Lagi- lagi karena ilmu. Seorang bawahan boleh menyanggah ketetapan pimpinan, tentu dengan ilmu yang dimilikinya. Tentu saja ilmu didapat dari proses berpikir. Dan atasan pun dengan besar hati menerima saran bawahannya yang lebih bagus. Rasulullah tidak menuntut bawahannya untuk sekedar sami'na wa 'atho'na.
Yang beriman sudah tentu islam, yang islam belum tentu beriman.
Ada pendapat yang mahsyur dari para ulama, bahwa orang yang beriman (mukmin) itu otomatis sudah islam (muslim/ berserah diri kepada
اللَّـهُ سُبْحَانَهُ وَتَعَالَى) . Sedangkan orang yang mengaku islam belum tentu beriman. Ini juga didasarkan QS 49: 14 berikut
قَالَتِ الْأَعْرَابُ آمَنَّا ۖ قُل لَّمْ تُؤْمِنُوا وَلَـٰكِن قُولُوا أَسْلَمْنَا وَلَمَّا يَدْخُلِ الْإِيمَانُ فِي قُلُوبِكُمْ ۖ وَإِن تُطِيعُوا اللَّـهَ وَرَسُولَهُ لَا يَلِتْكُم مِّنْ أَعْمَالِكُمْ شَيْئًا ۚ إِنَّ اللَّـهَ غَفُورٌ رَّحِيمٌ
Orang-orang
Arab Badui itu berkata: "Kami telah beriman". Katakanlah: "Kamu belum
beriman, tapi katakanlah 'kami telah tunduk'(aslamna), karena iman itu belum
masuk ke dalam hatimu; dan jika kamu taat kepada Allah dan Rasul-Nya,
Dia tidak akan mengurangi sedikitpun pahala amalanmu; sesungguhnya Allah
Maha Pengampun lagi Maha Penyayang".
(14)
Ini dikarenakan, jika iman itu telah tertanam di dalam dada seseorang, maka dia akan melaksanakan amalan- amalan yang diperintahkan oleh اللَّـهُ سُبْحَانَهُ وَتَعَالَى . Sedangkan orang yang melakuan amalan, bisa jadi imannya masih sangat lemah (Dari artikel Islam, Iman dan Ihsan — Muslim.Or.Id).

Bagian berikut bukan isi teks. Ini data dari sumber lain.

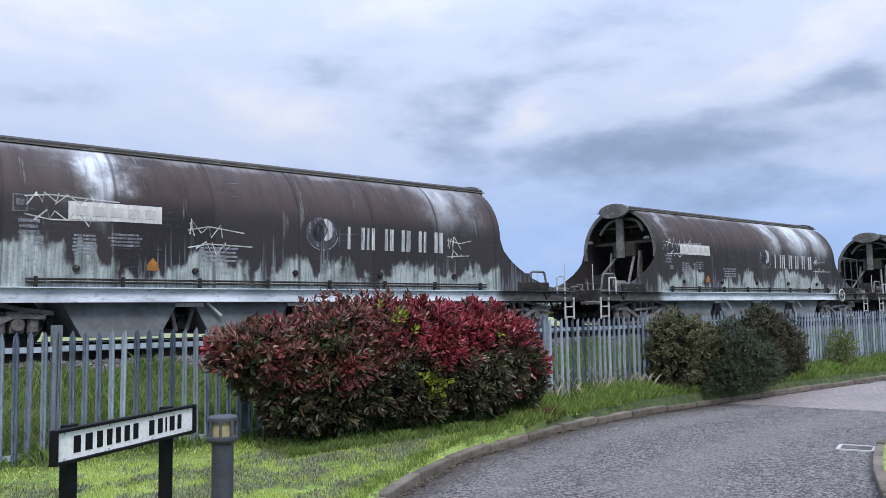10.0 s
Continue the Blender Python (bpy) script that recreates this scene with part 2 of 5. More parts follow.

Tidaklah Engkau ciptakan ini dengan sia- sia. (At Tauhid li shoffil awwal al ‘aali, Syaikh Sholih Fauzan, hlm. 64)
Dari artikel Islam, Iman dan Ihsan — Muslim.Or.Id by null
Dari artikel Islam, Iman dan Ihsan — Muslim.Or.Id by null
Sepotong kalimat dari Surat Ali Imron ayat 191 di atas yang masih harus saya renungkan. Untuk siapa langit dan bumi ini diciptakan. Tidak sia- sia untuk siapa? Untuk اللَّـهُ سُبْحَانَهُ وَتَعَالَى ? Rasanya Dia tidak membutuhkannya. Untuk kita kah? Maka mari jangan sampai kita merusak semesta yang diciptakan اللَّـهُ سُبْحَانَهُ وَتَعَالَ dengan tidak sia- sia dengan jalan mengikuti petunjuk Sang Pencipta.
*****
Allahu a'lam bishshawab.
Especially dedicated to my inspiring woman.